Repeat the data that follows, word for word, without the images.
● ● ● ● ● ● ●
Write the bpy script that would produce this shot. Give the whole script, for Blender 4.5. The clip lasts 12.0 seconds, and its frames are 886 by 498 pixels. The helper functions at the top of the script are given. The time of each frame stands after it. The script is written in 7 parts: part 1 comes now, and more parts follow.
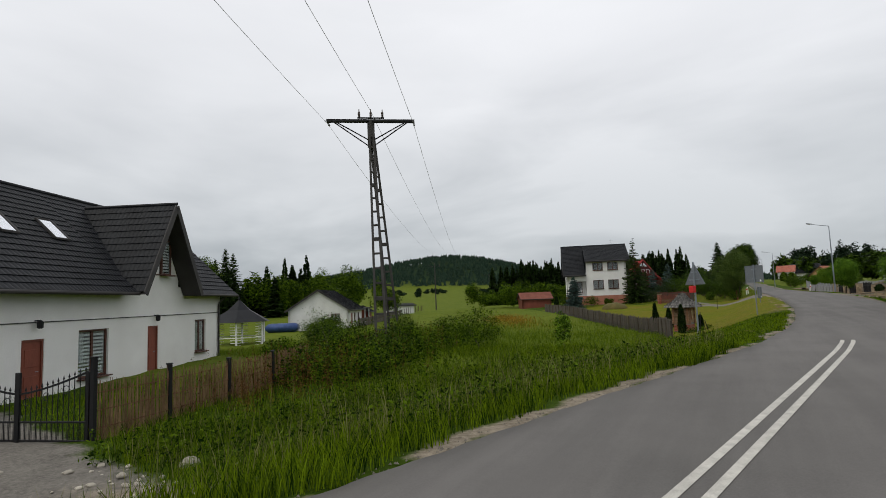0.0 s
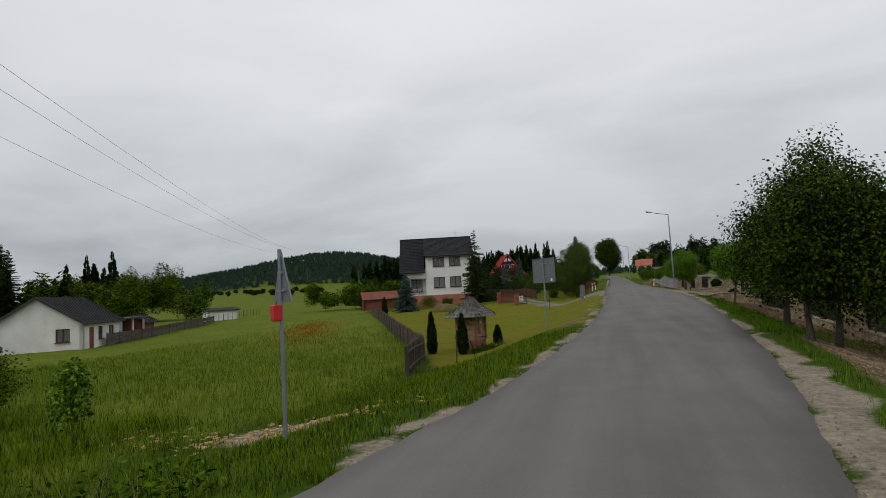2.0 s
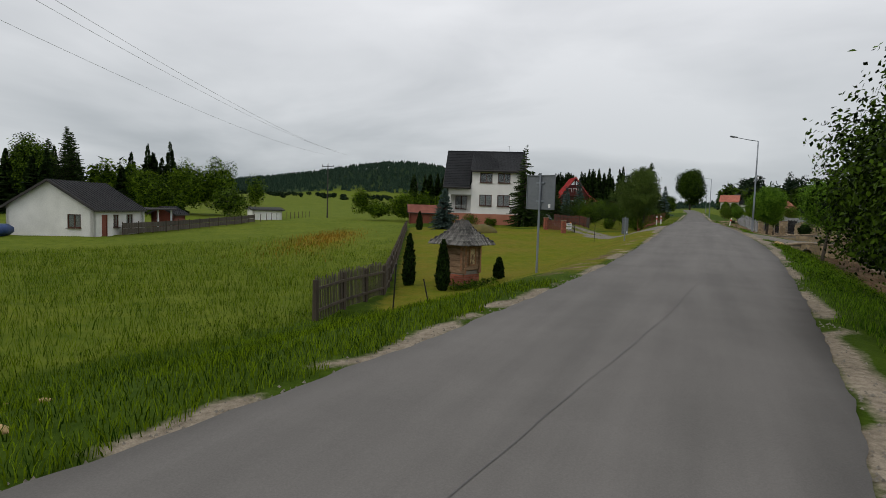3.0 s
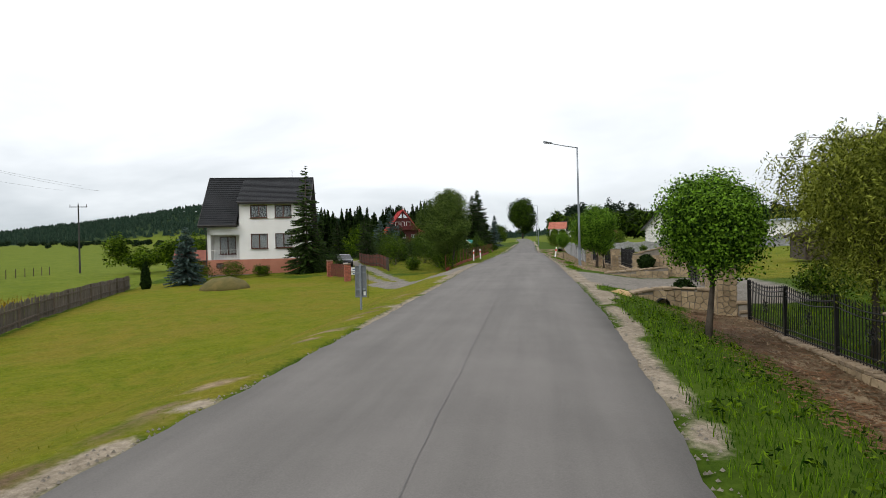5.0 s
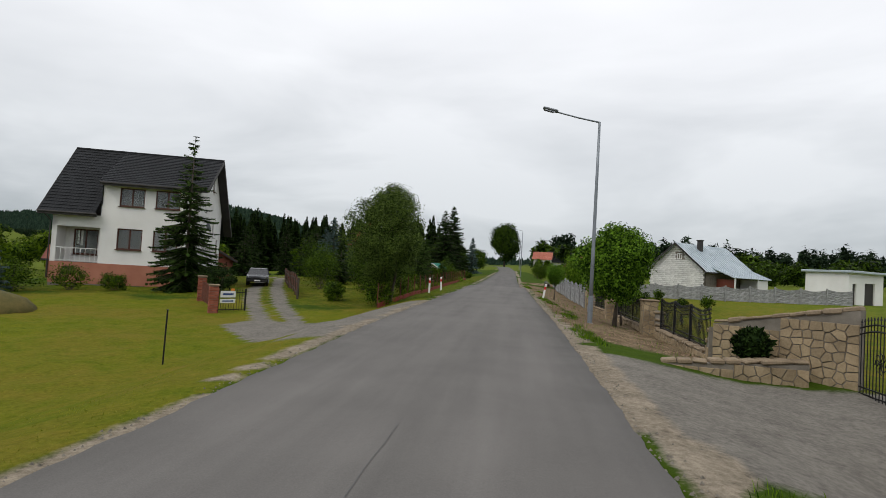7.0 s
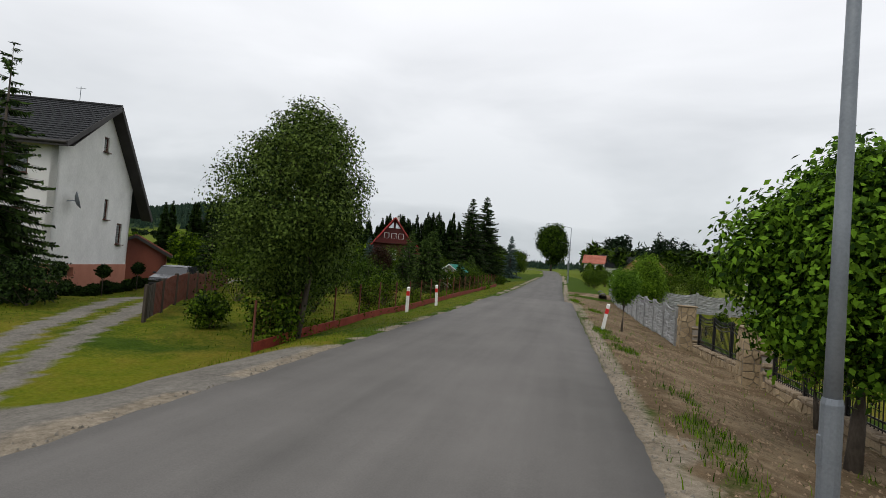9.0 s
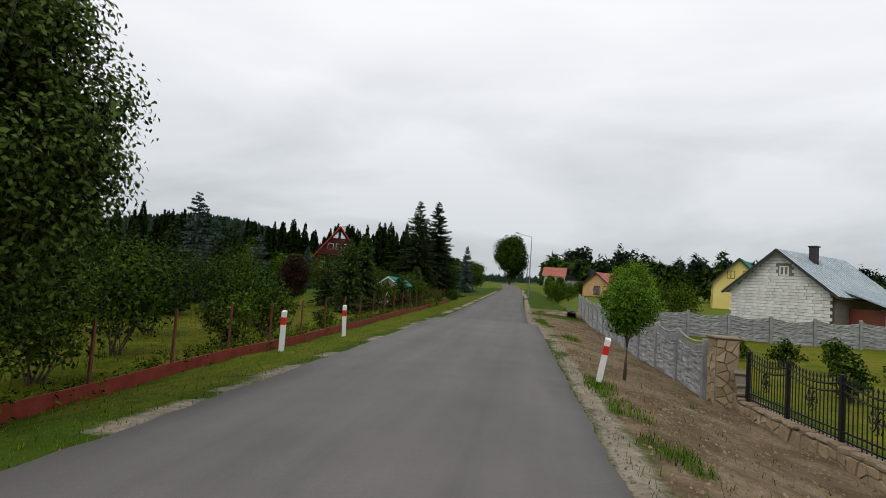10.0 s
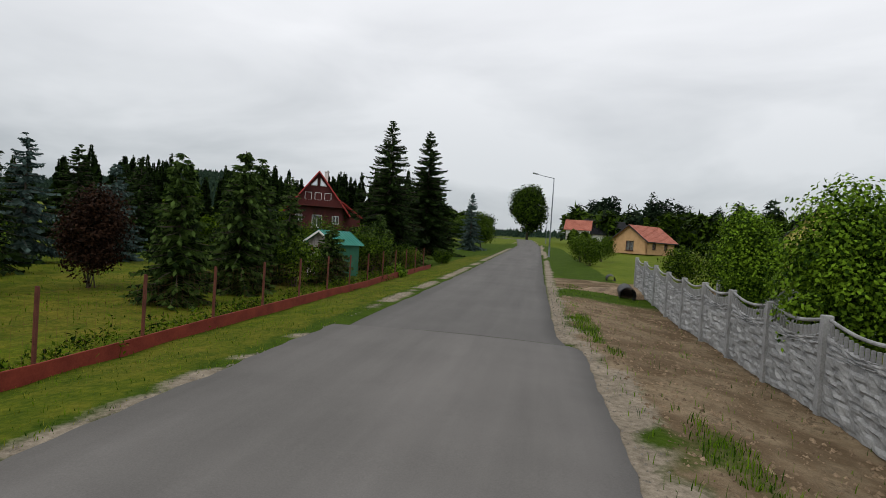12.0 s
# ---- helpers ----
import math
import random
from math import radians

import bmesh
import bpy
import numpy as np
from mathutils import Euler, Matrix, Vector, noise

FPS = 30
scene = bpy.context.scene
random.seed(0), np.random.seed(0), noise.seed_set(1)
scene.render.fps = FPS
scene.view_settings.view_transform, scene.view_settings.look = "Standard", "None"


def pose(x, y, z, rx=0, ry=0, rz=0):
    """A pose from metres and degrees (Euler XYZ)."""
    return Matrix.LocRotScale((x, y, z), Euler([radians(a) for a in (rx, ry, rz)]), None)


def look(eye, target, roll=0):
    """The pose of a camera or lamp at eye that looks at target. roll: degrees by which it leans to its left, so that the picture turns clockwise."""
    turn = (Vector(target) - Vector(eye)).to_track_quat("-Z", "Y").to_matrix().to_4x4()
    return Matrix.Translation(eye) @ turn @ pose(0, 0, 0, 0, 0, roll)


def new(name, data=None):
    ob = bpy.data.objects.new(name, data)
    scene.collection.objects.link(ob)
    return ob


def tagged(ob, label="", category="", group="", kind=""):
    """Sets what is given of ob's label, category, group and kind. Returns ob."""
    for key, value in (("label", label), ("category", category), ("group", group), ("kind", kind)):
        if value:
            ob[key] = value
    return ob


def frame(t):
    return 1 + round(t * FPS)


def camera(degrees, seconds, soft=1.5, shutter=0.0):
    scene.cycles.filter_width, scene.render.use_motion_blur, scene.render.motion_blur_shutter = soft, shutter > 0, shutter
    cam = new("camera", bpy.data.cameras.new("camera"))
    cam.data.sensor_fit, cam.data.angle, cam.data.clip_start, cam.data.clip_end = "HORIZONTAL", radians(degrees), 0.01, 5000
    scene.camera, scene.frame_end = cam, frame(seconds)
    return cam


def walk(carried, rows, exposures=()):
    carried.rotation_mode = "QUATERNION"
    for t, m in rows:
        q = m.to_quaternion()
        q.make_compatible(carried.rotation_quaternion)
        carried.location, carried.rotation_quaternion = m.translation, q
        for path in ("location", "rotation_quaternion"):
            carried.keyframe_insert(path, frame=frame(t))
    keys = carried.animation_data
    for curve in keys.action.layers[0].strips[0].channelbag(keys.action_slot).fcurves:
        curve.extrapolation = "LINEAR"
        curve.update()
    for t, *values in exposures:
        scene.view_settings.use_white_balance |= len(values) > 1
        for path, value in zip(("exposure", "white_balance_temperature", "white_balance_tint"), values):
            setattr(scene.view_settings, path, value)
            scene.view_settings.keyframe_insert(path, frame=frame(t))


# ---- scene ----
cam = camera(77.3, 12.0, soft=0.8)
ROWS = [
    (0.0, -7.086, -0.487, 1.001, 95.41, 2.10, 27.99),
    (0.5, -6.047, 3.511, 1.129, 94.52, 6.15, 38.76),
    (1.0, -5.050, 6.803, 1.224, 97.36, 5.15, 15.30),
    (1.5, -4.105, 11.678, 1.301, 96.93, 3.83, 9.71),
    (2.0, -3.205, 15.614, 1.301, 94.51, 3.31, 16.98),
    (2.5, -2.369, 19.193, 1.284, 87.35, -0.26, 21.39),
    (4.5, 0.149, 36.575, 1.799, 85.60, -0.27, 29.20),
    (5.0, 0.046, 41.171, 1.766, 89.82, 1.43, 9.23),
    (5.5, 0.117, 44.489, 1.789, 87.83, -4.67, -2.90),
    (6.0, 0.055, 49.022, 1.838, 88.89, -6.21, 5.93),
    (6.5, 0.258, 53.383, 1.987, 88.41, -5.70, 9.60),
    (7.0, 0.132, 57.506, 2.067, 92.12, -3.44, 7.38),
    (9.0, 0.566, 74.151, 2.315, 92.03, -4.58, 12.31),
    (9.5, 0.535, 78.099, 2.387, 93.21, -4.88, 12.81),
    (10.0, 0.319, 83.108, 2.374, 93.81, -4.21, 8.12),
    (10.5, 0.098, 87.744, 2.448, 93.04, -8.05, 1.57),
    (11.0, 0.161, 92.046, 2.441, 94.33, -5.04, 6.97),
    (11.5, 0.011, 95.996, 2.517, 93.01, -4.48, 10.07),
    (12.0, 0.258, 100.409, 2.715, 89.06, -3.78, 10.00),
]
walk(cam, [(t, pose(x, y, z, rx, ry, rz)) for t, x, y, z, rx, ry, rz in ROWS],
     exposures=[(0.0, -0.18), (1.0, -0.26), (1.6, -0.34), (2.5, -0.38), (3.5, 0.06), (4.5, 0.55), (5.0, 0.42), (5.5, 0.27), (6.0, 0.29), (6.5, 0.12), (7.2, -0.02), (9.0, -0.02), (9.5, -0.03), (10.5, -0.11), (12.0, -0.1)])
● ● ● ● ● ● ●
**Answer to the problem:**
Write the bpy script that would produce this shot. Give the whole script, for Blender 4.5. The clip lasts 12.0 seconds, and its frames are 886 by 498 pixels. The helper functions at the top of the script are given. The time of each frame stands after it. The script is written in 7 parts: part 1 comes now, and more parts follow.
0.0 s
2.0 s
3.0 s
5.0 s
7.0 s
9.0 s
10.0 s
12.0 s
# ---- helpers ----
import math
import random
from math import radians

import bmesh
import bpy
import numpy as np
from mathutils import Euler, Matrix, Vector, noise

FPS = 30
scene = bpy.context.scene
random.seed(0), np.random.seed(0), noise.seed_set(1)
scene.render.fps = FPS
scene.view_settings.view_transform, scene.view_settings.look = "Standard", "None"


def pose(x, y, z, rx=0, ry=0, rz=0):
    """A pose from metres and degrees (Euler XYZ)."""
    return Matrix.LocRotScale((x, y, z), Euler([radians(a) for a in (rx, ry, rz)]), None)


def look(eye, target, roll=0):
    """The pose of a camera or lamp at eye that looks at target. roll: degrees by which it leans to its left, so that the picture turns clockwise."""
    turn = (Vector(target) - Vector(eye)).to_track_quat("-Z", "Y").to_matrix().to_4x4()
    return Matrix.Translation(eye) @ turn @ pose(0, 0, 0, 0, 0, roll)


def new(name, data=None):
    ob = bpy.data.objects.new(name, data)
    scene.collection.objects.link(ob)
    return ob


def tagged(ob, label="", category="", group="", kind=""):
    """Sets what is given of ob's label, category, group and kind. Returns ob."""
    for key, value in (("label", label), ("category", category), ("group", group), ("kind", kind)):
        if value:
            ob[key] = value
    return ob


def frame(t):
    return 1 + round(t * FPS)


def camera(degrees, seconds, soft=1.5, shutter=0.0):
    scene.cycles.filter_width, scene.render.use_motion_blur, scene.render.motion_blur_shutter = soft, shutter > 0, shutter
    cam = new("camera", bpy.data.cameras.new("camera"))
    cam.data.sensor_fit, cam.data.angle, cam.data.clip_start, cam.data.clip_end = "HORIZONTAL", radians(degrees), 0.01, 5000
    scene.camera, scene.frame_end = cam, frame(seconds)
    return cam


def walk(carried, rows, exposures=()):
    carried.rotation_mode = "QUATERNION"
    for t, m in rows:
        q = m.to_quaternion()
        q.make_compatible(carried.rotation_quaternion)
        carried.location, carried.rotation_quaternion = m.translation, q
        for path in ("location", "rotation_quaternion"):
            carried.keyframe_insert(path, frame=frame(t))
    keys = carried.animation_data
    for curve in keys.action.layers[0].strips[0].channelbag(keys.action_slot).fcurves:
        curve.extrapolation = "LINEAR"
        curve.update()
    for t, *values in exposures:
        scene.view_settings.use_white_balance |= len(values) > 1
        for path, value in zip(("exposure", "white_balance_temperature", "white_balance_tint"), values):
            setattr(scene.view_settings, path, value)
            scene.view_settings.keyframe_insert(path, frame=frame(t))


# ---- scene ----
cam = camera(77.3, 12.0, soft=0.8)
ROWS = [
    (0.0, -7.086, -0.487, 1.001, 95.41, 2.10, 27.99),
    (0.5, -6.047, 3.511, 1.129, 94.52, 6.15, 38.76),
    (1.0, -5.050, 6.803, 1.224, 97.36, 5.15, 15.30),
    (1.5, -4.105, 11.678, 1.301, 96.93, 3.83, 9.71),
    (2.0, -3.205, 15.614, 1.301, 94.51, 3.31, 16.98),
    (2.5, -2.369, 19.193, 1.284, 87.35, -0.26, 21.39),
    (4.5, 0.149, 36.575, 1.799, 85.60, -0.27, 29.20),
    (5.0, 0.046, 41.171, 1.766, 89.82, 1.43, 9.23),
    (5.5, 0.117, 44.489, 1.789, 87.83, -4.67, -2.90),
    (6.0, 0.055, 49.022, 1.838, 88.89, -6.21, 5.93),
    (6.5, 0.258, 53.383, 1.987, 88.41, -5.70, 9.60),
    (7.0, 0.132, 57.506, 2.067, 92.12, -3.44, 7.38),
    (9.0, 0.566, 74.151, 2.315, 92.03, -4.58, 12.31),
    (9.5, 0.535, 78.099, 2.387, 93.21, -4.88, 12.81),
    (10.0, 0.319, 83.108, 2.374, 93.81, -4.21, 8.12),
    (10.5, 0.098, 87.744, 2.448, 93.04, -8.05, 1.57),
    (11.0, 0.161, 92.046, 2.441, 94.33, -5.04, 6.97),
    (11.5, 0.011, 95.996, 2.517, 93.01, -4.48, 10.07),
    (12.0, 0.258, 100.409, 2.715, 89.06, -3.78, 10.00),
]
walk(cam, [(t, pose(x, y, z, rx, ry, rz)) for t, x, y, z, rx, ry, rz in ROWS],
     exposures=[(0.0, -0.18), (1.0, -0.26), (1.6, -0.34), (2.5, -0.38), (3.5, 0.06), (4.5, 0.55), (5.0, 0.42), (5.5, 0.27), (6.0, 0.29), (6.5, 0.12), (7.2, -0.02), (9.0, -0.02), (9.5, -0.03), (10.5, -0.11), (12.0, -0.1)])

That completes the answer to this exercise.